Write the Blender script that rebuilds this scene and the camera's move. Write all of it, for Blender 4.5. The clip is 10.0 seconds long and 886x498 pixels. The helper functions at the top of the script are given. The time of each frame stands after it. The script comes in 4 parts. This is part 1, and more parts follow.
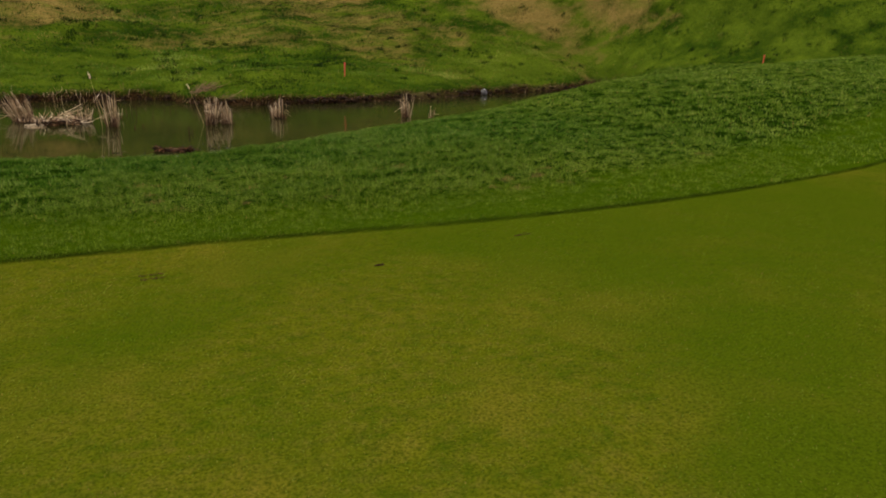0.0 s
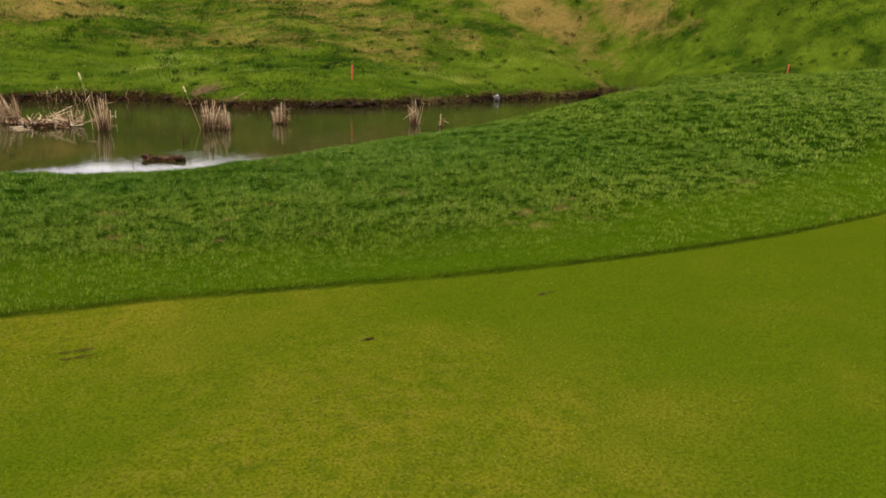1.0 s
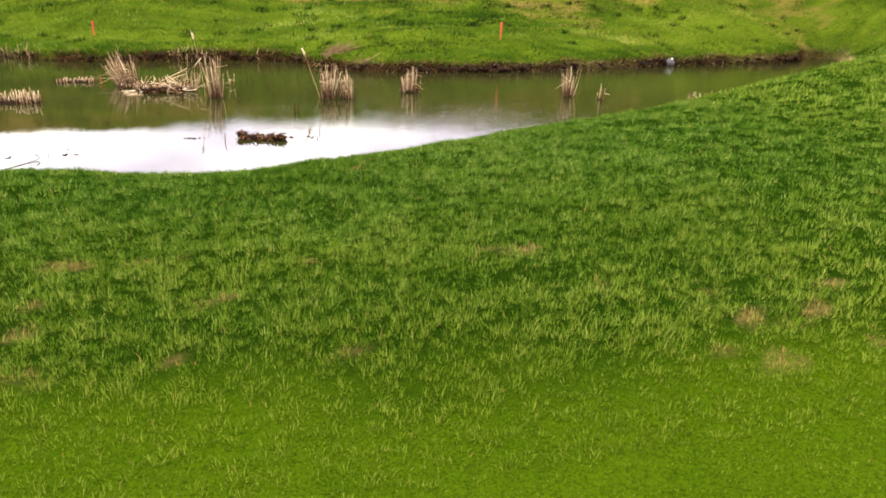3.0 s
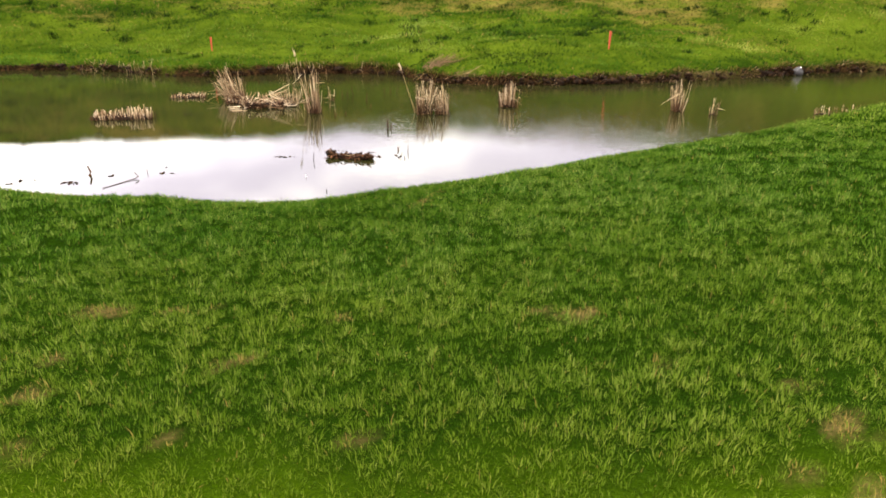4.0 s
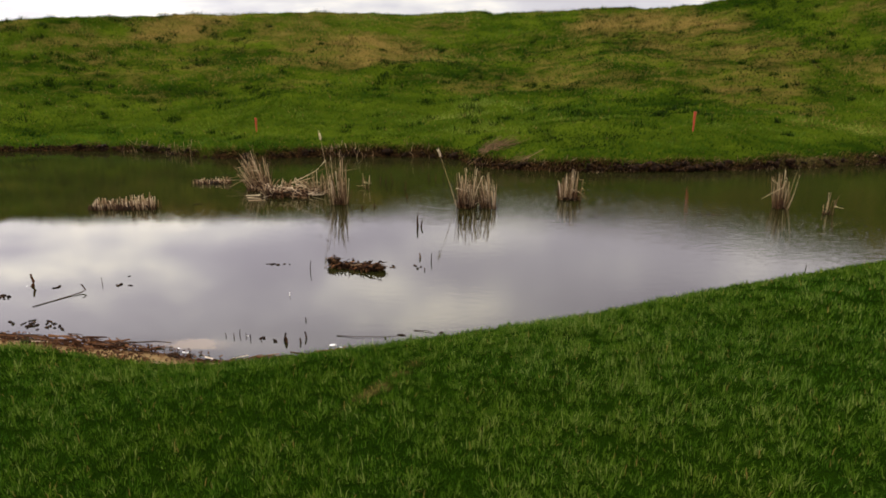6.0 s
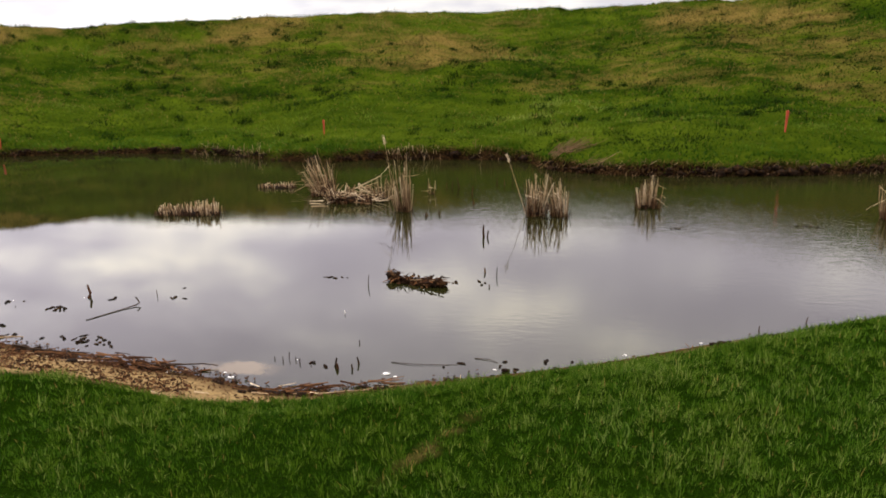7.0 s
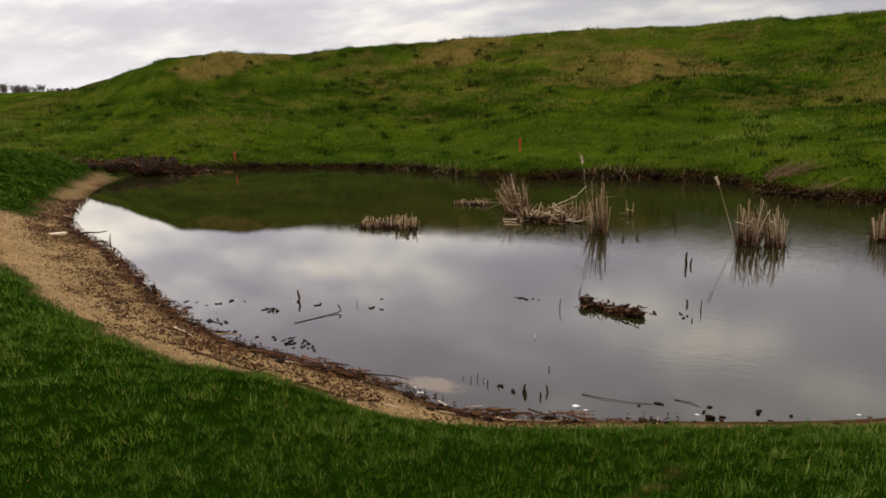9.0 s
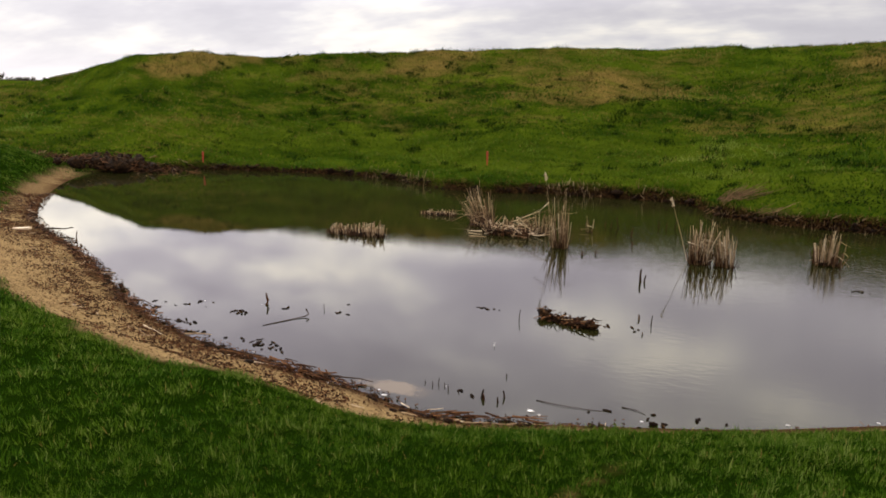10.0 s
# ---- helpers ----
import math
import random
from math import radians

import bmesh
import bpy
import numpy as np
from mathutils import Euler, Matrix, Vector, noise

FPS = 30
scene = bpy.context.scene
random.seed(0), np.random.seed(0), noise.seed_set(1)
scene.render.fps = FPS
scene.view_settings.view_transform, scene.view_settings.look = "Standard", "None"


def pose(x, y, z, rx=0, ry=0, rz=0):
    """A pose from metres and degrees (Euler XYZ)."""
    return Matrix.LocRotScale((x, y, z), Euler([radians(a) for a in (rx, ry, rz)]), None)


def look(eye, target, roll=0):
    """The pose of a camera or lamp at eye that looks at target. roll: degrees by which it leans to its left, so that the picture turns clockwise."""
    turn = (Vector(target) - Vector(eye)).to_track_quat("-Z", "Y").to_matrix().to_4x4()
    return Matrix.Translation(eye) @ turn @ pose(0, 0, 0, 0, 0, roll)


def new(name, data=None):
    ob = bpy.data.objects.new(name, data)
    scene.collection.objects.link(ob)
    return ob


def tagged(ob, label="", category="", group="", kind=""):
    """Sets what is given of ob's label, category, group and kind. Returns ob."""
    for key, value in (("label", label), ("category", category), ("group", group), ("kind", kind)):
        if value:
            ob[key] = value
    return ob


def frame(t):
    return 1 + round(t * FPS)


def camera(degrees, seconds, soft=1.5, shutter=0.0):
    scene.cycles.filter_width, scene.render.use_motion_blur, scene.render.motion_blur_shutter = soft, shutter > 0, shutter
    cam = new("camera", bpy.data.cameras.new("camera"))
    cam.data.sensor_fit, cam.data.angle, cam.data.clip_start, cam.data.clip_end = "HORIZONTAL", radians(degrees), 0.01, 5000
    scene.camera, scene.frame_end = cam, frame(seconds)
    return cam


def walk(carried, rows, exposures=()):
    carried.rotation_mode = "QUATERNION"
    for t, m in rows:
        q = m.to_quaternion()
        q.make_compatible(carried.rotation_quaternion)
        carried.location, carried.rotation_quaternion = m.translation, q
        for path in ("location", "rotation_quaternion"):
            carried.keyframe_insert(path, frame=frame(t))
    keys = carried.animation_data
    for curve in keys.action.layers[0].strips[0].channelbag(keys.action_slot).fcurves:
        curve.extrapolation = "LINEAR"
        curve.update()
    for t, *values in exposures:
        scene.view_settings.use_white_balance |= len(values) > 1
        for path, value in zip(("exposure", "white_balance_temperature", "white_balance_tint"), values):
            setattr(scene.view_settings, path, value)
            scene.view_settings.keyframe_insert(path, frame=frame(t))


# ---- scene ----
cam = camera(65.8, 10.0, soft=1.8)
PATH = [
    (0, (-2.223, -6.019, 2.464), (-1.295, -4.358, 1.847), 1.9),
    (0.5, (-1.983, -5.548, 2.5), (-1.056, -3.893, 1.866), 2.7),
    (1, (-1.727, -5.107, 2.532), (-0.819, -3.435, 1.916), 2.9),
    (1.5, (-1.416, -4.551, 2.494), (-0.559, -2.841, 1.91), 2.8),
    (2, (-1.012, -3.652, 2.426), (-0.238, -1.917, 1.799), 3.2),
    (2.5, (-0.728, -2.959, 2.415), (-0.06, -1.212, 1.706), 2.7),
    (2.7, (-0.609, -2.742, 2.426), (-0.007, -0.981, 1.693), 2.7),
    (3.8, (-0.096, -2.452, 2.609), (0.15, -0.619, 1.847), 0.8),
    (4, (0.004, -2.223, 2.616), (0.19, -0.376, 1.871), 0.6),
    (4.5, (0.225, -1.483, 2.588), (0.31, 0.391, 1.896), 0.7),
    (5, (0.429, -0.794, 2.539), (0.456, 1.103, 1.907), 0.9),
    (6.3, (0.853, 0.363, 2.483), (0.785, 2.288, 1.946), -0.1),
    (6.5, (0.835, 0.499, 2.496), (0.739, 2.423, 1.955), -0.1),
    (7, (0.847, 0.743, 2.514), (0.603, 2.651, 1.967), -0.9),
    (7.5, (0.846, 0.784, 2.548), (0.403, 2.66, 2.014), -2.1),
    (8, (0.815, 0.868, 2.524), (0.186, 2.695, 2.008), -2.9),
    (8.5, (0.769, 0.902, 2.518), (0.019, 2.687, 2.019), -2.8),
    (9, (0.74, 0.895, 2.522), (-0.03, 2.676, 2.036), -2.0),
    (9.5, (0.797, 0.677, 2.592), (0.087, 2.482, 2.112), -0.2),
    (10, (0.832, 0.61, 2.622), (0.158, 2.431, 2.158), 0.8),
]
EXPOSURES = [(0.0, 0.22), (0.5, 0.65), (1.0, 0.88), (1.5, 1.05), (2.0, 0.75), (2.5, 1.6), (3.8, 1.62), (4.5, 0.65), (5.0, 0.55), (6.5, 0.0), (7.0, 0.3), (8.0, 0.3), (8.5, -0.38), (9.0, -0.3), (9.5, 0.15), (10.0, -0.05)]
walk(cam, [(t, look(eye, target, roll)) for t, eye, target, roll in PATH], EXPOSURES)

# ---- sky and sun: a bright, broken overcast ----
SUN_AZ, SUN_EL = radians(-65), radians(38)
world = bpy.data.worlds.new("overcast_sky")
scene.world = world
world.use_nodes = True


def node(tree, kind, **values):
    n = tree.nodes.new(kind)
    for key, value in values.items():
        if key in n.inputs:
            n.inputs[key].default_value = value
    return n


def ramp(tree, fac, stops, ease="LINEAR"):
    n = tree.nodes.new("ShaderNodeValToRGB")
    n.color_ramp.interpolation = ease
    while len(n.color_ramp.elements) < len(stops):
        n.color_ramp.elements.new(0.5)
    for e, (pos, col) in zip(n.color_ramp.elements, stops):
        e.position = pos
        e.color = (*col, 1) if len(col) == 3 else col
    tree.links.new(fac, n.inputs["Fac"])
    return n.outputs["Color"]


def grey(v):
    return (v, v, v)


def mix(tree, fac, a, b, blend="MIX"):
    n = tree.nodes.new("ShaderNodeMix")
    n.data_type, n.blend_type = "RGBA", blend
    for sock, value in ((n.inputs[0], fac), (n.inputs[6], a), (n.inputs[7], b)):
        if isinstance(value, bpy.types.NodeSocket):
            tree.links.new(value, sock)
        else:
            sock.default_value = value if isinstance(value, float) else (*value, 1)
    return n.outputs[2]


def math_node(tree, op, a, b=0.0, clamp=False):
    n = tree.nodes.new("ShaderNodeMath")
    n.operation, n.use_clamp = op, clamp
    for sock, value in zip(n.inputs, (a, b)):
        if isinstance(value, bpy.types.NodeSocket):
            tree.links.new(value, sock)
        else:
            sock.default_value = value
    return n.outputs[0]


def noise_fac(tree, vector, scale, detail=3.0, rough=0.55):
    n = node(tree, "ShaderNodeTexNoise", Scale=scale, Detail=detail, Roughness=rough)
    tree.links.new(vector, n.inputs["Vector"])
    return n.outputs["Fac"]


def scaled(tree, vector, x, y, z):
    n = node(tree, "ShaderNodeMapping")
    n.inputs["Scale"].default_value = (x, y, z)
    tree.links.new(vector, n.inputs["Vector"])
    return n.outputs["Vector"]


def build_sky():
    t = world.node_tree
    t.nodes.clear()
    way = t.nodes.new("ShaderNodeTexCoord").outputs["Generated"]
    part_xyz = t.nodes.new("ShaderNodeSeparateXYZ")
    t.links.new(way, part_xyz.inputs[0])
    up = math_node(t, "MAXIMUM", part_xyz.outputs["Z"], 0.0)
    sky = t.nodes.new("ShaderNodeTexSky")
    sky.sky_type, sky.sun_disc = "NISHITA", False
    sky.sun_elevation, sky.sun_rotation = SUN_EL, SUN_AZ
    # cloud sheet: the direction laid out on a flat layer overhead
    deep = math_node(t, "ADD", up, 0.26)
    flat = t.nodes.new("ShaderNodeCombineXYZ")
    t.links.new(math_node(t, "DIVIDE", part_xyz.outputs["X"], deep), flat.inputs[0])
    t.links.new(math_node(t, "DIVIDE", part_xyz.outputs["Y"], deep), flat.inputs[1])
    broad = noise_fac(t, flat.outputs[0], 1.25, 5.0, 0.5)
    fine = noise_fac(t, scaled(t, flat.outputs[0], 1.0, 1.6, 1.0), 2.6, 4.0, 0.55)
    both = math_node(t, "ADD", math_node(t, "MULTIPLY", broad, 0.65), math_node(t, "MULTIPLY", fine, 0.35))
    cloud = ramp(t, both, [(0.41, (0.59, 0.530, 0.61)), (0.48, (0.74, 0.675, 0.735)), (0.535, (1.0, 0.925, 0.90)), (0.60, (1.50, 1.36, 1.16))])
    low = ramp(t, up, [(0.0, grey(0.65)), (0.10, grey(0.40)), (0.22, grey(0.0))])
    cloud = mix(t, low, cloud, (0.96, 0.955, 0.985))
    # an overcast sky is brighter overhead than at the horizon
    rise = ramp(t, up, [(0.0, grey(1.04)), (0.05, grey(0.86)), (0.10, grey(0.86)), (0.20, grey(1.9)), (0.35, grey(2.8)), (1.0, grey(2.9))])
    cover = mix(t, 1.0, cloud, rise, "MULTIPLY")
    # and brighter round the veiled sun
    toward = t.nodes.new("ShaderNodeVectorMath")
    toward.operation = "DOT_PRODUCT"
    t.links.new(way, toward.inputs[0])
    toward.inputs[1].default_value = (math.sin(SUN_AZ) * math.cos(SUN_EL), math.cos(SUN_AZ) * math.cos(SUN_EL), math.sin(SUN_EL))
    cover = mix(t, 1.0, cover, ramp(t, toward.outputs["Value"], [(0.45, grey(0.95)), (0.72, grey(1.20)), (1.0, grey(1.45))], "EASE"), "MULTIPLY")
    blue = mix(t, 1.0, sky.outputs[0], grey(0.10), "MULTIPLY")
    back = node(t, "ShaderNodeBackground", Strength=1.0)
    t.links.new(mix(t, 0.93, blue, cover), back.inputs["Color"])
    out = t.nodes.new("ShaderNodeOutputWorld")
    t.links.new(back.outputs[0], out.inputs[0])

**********

• **Problem**
Filter the listing above by the word "camera"; copy each line that passes.

• **Answer in full**
Write the Blender script that rebuilds this scene and the camera's move. Write all of it, for Blender 4.5. The clip is 10.0 seconds long and 886x498 pixels. The helper functions at the top of the script are given. The time of each frame stands after it. The script comes in 4 parts. This is part 1, and more parts follow.
    """The pose of a camera or lamp at eye that looks at target. roll: degrees by which it leans to its left, so that the picture turns clockwise."""
def camera(degrees, seconds, soft=1.5, shutter=0.0):
    cam = new("camera", bpy.data.cameras.new("camera"))
    scene.camera, scene.frame_end = cam, frame(seconds)
cam = camera(65.8, 10.0, soft=1.8)